Obama election machine isn't blueprint for female hopefuls
Jen O'Malley-Dillon, former Obama strategist, has been giving tips on fighting elections to Irish women with political ambitions.
No doubt they have listened carefully. Anybody would – and should – listen carefully to a person described as an Obama strategist. US President Barack Obama's methods of fighting elections have been a world's wonder.
But do their huge successes on the far side of the Atlantic warrant emulation in Ireland?
Even by American standards, the scale of Mr Obama's two presidential campaigns was awesome. It involved the recruitment not only of tough-minded professionals but armies of volunteers working 12 hours a day or more.
They compiled databases packed with relevant information about millions of individual voters. Ms O'Malley-Dillon draws a distinction between this operation and reliance on the demographics publicly available to everyone.
You might wonder, though, whether all that work – and all that expense – was ever really necessary.

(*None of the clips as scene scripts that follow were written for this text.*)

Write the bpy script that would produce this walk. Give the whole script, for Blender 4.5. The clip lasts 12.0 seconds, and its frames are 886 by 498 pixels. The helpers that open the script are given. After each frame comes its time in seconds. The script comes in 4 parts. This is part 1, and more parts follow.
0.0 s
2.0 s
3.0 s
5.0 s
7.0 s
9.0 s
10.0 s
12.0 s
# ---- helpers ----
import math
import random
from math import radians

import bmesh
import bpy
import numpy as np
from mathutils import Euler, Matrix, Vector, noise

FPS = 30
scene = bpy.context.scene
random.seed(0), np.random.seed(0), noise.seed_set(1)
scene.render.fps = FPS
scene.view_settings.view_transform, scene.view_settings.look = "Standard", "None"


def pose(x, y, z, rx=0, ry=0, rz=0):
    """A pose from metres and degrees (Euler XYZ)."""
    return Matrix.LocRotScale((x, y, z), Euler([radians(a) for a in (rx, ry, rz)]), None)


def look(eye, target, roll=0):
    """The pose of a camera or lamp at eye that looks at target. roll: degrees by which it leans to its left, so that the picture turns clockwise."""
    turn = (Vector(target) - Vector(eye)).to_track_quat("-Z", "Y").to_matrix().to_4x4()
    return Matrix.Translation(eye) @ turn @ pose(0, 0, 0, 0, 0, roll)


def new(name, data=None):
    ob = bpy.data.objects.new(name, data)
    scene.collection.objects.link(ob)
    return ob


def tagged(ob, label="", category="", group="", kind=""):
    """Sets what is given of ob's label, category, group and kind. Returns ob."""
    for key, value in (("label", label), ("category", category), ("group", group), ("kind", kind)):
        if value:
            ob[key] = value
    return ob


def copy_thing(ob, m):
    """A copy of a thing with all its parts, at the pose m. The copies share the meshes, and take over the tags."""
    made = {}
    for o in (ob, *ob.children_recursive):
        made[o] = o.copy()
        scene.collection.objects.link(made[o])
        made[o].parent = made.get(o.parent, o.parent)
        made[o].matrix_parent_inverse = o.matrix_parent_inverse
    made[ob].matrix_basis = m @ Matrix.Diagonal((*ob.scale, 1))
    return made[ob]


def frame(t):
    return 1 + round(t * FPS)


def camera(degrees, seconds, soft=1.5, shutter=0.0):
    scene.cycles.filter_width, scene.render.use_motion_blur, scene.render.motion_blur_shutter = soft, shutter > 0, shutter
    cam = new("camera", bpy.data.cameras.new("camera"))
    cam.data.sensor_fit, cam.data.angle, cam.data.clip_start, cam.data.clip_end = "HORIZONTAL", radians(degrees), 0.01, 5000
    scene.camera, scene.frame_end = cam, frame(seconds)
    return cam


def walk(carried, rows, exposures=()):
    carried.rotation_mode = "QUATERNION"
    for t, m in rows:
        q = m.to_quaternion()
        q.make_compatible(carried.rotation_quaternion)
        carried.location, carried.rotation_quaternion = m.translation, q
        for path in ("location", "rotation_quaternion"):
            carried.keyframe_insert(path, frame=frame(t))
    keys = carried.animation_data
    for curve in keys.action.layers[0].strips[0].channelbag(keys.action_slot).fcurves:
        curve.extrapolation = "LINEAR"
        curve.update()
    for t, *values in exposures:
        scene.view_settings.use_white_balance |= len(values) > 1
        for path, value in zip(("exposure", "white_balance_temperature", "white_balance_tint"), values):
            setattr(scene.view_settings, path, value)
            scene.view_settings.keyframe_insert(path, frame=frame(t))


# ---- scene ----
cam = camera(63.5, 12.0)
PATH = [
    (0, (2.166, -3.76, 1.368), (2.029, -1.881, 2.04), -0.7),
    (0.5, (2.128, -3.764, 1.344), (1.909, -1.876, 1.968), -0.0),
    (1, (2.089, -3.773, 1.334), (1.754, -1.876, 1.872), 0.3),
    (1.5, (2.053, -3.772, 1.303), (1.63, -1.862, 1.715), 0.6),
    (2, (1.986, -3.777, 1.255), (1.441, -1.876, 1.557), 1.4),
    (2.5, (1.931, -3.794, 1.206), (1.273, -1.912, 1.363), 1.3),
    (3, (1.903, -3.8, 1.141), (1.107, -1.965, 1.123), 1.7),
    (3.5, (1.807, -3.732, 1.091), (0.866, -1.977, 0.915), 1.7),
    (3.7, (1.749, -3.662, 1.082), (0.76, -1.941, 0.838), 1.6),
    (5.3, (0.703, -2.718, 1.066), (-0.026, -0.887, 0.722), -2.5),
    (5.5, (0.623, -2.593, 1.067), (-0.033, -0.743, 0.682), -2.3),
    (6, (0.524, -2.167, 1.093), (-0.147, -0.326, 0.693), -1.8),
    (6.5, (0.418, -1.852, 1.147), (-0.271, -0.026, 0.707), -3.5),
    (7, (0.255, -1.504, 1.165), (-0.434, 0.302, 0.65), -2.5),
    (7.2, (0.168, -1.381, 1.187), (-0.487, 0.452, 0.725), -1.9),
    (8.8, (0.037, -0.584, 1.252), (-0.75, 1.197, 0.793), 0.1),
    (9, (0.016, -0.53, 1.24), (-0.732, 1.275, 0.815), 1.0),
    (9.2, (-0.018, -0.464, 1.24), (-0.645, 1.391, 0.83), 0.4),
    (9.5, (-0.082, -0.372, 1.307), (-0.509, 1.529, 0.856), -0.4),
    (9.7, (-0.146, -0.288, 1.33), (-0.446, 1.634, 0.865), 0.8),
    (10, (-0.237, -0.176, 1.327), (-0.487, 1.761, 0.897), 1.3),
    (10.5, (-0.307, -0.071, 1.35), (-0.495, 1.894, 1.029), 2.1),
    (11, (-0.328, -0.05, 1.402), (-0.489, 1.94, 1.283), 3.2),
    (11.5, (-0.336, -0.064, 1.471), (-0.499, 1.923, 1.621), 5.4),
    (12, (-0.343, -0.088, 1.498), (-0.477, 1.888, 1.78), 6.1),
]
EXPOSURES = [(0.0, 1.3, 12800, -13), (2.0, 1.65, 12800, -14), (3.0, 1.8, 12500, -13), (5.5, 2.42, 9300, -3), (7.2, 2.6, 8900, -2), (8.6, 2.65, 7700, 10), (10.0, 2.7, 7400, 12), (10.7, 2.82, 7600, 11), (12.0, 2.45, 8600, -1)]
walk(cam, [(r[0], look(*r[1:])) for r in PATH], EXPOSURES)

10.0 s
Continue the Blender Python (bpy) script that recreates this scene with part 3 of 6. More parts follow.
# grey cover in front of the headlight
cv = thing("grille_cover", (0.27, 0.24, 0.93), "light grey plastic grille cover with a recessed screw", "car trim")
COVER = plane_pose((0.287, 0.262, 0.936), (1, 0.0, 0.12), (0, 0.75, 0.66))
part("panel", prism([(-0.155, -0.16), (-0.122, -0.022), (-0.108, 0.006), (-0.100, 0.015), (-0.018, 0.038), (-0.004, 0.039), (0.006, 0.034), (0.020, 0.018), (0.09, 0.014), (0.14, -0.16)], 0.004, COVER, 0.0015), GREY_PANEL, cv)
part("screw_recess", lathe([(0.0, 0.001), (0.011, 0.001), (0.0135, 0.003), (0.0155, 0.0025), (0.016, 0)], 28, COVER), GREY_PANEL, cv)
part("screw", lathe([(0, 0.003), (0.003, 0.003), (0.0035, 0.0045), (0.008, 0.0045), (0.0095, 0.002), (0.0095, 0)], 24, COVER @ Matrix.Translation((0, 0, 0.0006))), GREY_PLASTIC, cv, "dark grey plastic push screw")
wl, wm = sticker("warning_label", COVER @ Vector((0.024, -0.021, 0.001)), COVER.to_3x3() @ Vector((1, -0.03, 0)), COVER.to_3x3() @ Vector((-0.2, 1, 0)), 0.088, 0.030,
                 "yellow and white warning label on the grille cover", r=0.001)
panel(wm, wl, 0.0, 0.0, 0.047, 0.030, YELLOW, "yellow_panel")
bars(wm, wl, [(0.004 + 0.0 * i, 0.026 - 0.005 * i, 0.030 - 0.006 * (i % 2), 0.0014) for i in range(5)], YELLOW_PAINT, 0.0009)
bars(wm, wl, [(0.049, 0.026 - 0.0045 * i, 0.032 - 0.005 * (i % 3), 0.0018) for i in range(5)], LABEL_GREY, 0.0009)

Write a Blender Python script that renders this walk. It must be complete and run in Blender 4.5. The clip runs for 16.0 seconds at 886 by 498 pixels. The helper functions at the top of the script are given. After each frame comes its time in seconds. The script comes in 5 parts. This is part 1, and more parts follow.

The demographics decide American elections. The Republican Party relies on the votes of white, middle-aged or elderly men. The Democrats can count on the women, the young men and the ethnic minorities. On present form, they cannot lose a presidential election.
That, however, is not to say that they would carelessly neglect any of their "constituencies". You have only to look at Hillary Clinton's speech in Boston this week.
The probable Democratic presidential candidate (and probable next inhabitant of the White House) spoke to an audience of female business executives. She told them to "dare to compete".
But Ms Clinton, being as tough and smart as any man you can think of, knows the hard facts of the competition she urges.
She knows, from her own experience, the prejudice against women in politics. She also knows that politics is usually a dreadful life for a man and a worse life for a woman, especially a mother.
If that is true of the United States, how true can it be in Ireland right now, one month from the biggest possible political day except for a general election, the day we vote in the local and European elections and two Dail by-elections?
Ireland has one of the world's worst records for electing women, even nominating women. That will not change next month. And we cannot suppose that prejudice does not come into the reckoning. Too many Irishmen still think that a woman's place is in the kitchen.
One consequence of the prejudice is that no more than two or three women – perhaps none at all – will have any say in the decisions that follow next month's election results.
Everybody assumes that Labour will take a hammering. I venture to suggest that Fine Gael could suffer likewise. The voters can punish both governing parties next month, thinking that the results do not matter and that at the general election they can turn back, if they wish, to Fine Gael or Labour.
But if the results are bad enough there will be grave implications for the Government's stability. Enda Kenny wants to hold the general election on the latest possible date, April 8, 2016. The decision may be out of his hands.
And on "the other side of the house", Micheal Martin has to worry about demographics.
Not demographics on the American scale. Ireland is still a fairly homogeneous country. But Dublin is different from everywhere else, especially for Fianna Fail.
Mr Martin would like to promote women and Dubliners, but there are none on his party's benches in the Dail. By contrast, Mary Lou McDonald is, aside from Michael Noonan, the star of the present Dail. Can this be a hint for the future?
If 40pc of deputies were women, and if half a dozen women held top jobs in the Cabinet, the bureaucracy, would we be any better off? We certainly would be no worse off if we ceased to neglect the potential of half the adult population – and stopped widening the "cultural" gap between Donnybrook and Donegal.
The Americans can't help us there. At the core of our troubles is our dysfunctional political system. We have to find a way to fix it ourselves.